= Exercise objective =
Exclude the pictures and reproduce the remaining data exactly as written.

= Supplied data =

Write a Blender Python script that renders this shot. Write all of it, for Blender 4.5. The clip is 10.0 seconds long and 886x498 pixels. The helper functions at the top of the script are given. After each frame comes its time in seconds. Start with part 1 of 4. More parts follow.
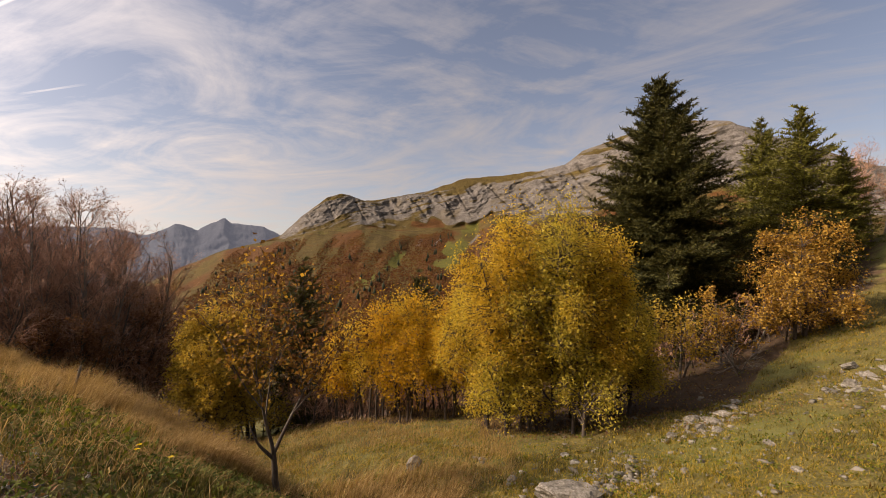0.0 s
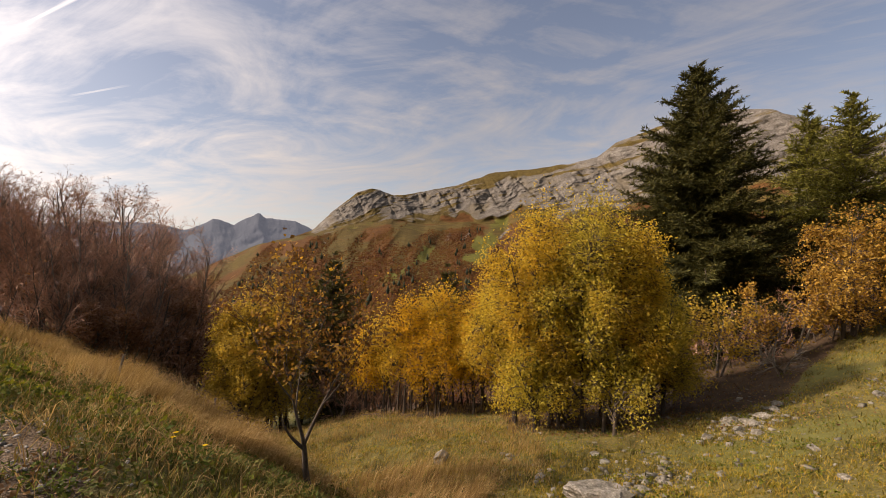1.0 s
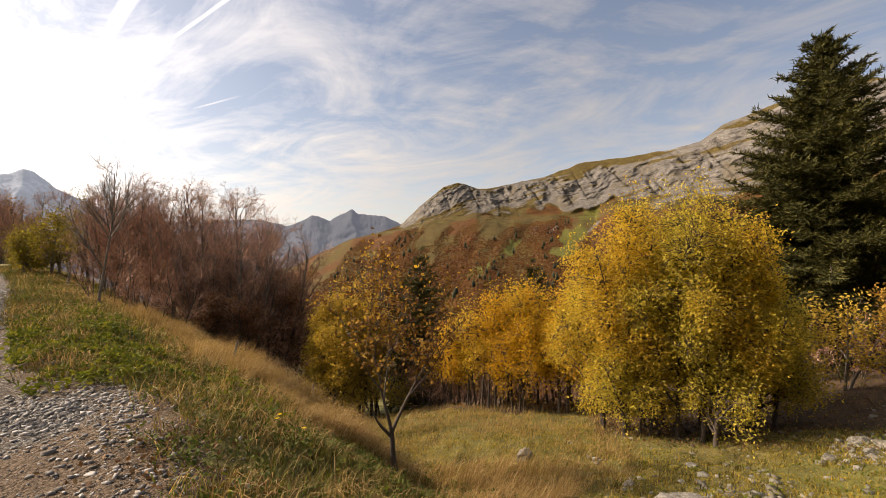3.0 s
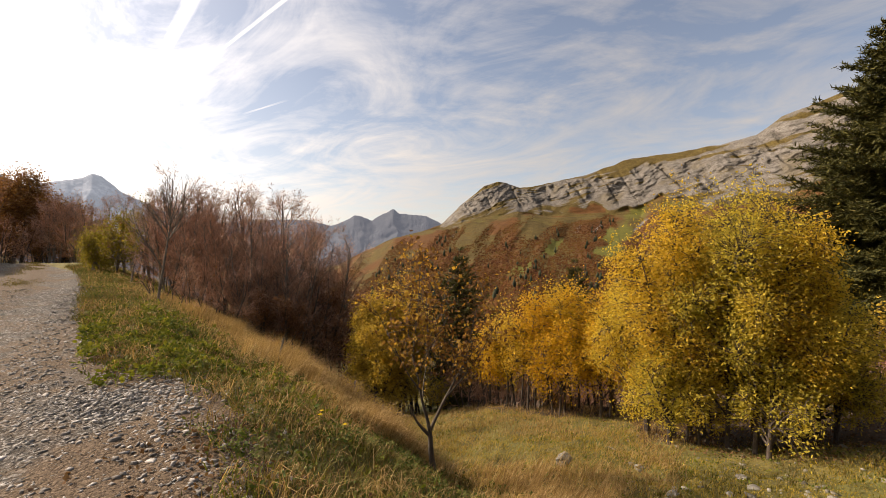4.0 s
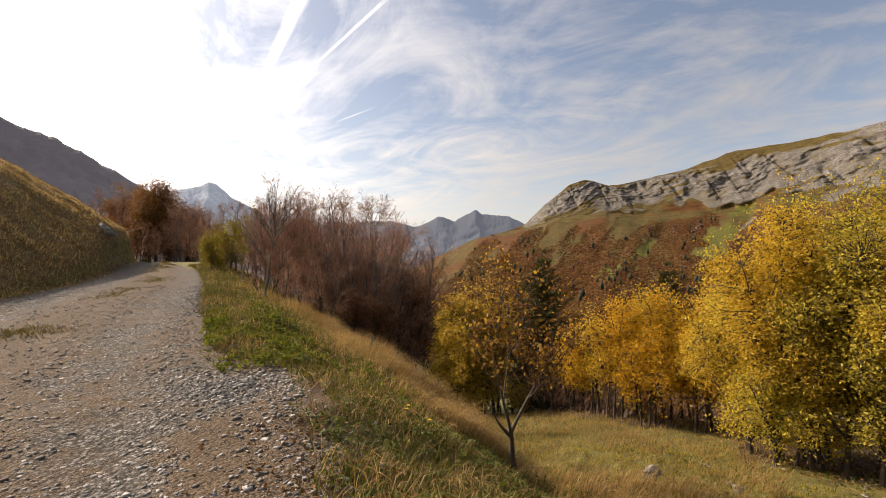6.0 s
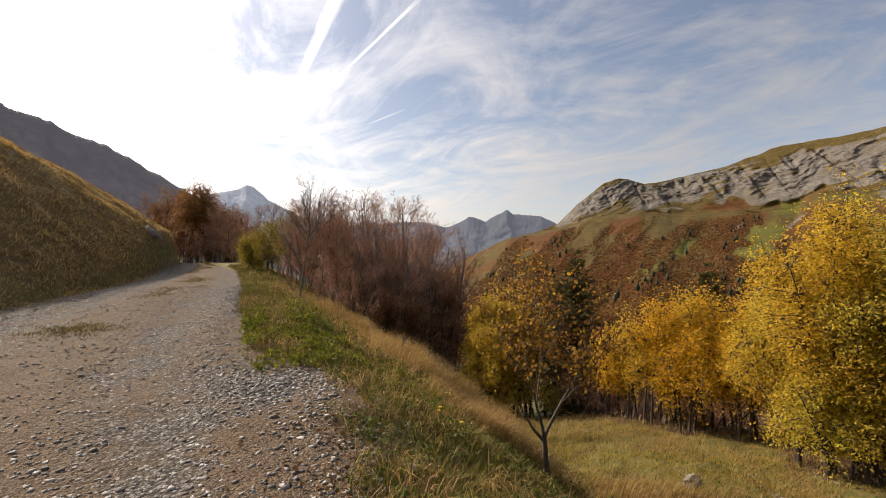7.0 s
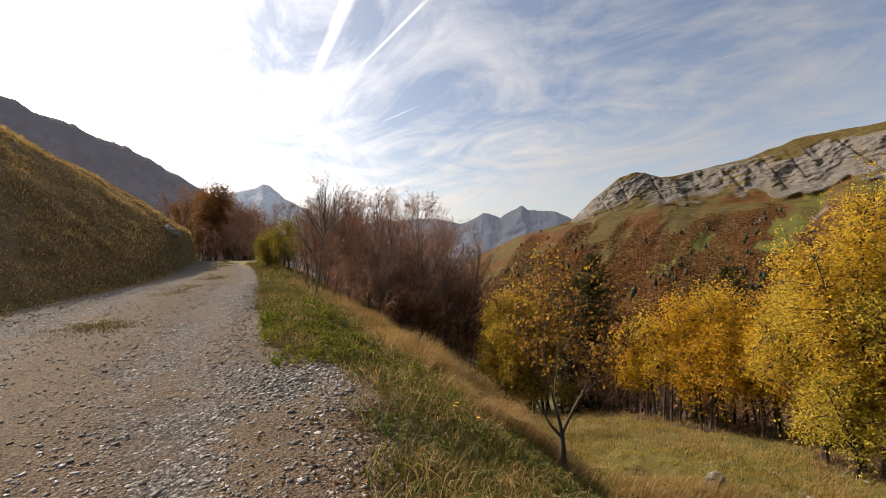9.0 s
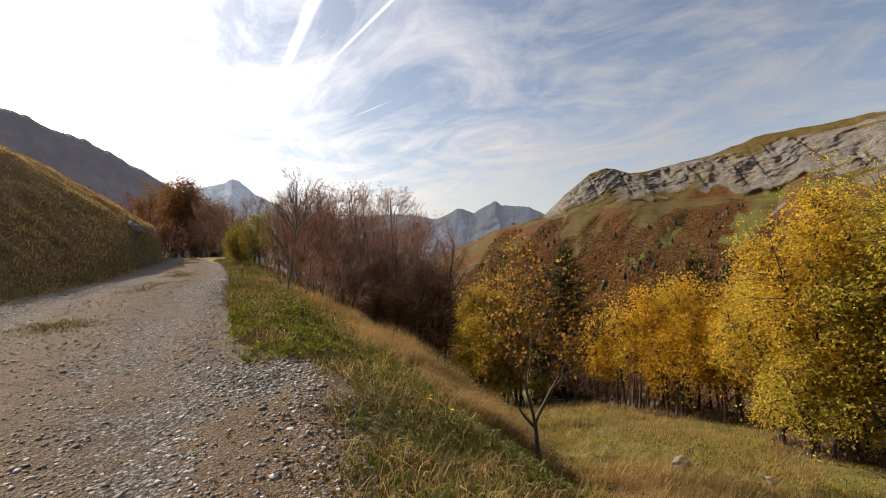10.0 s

= Reply =
Write a Blender Python script that renders this shot. Write all of it, for Blender 4.5. The clip is 10.0 seconds long and 886x498 pixels. The helper functions at the top of the script are given. After each frame comes its time in seconds. Start with part 1 of 4. More parts follow.
0.0 s
1.0 s
3.0 s
4.0 s
6.0 s
7.0 s
9.0 s
10.0 s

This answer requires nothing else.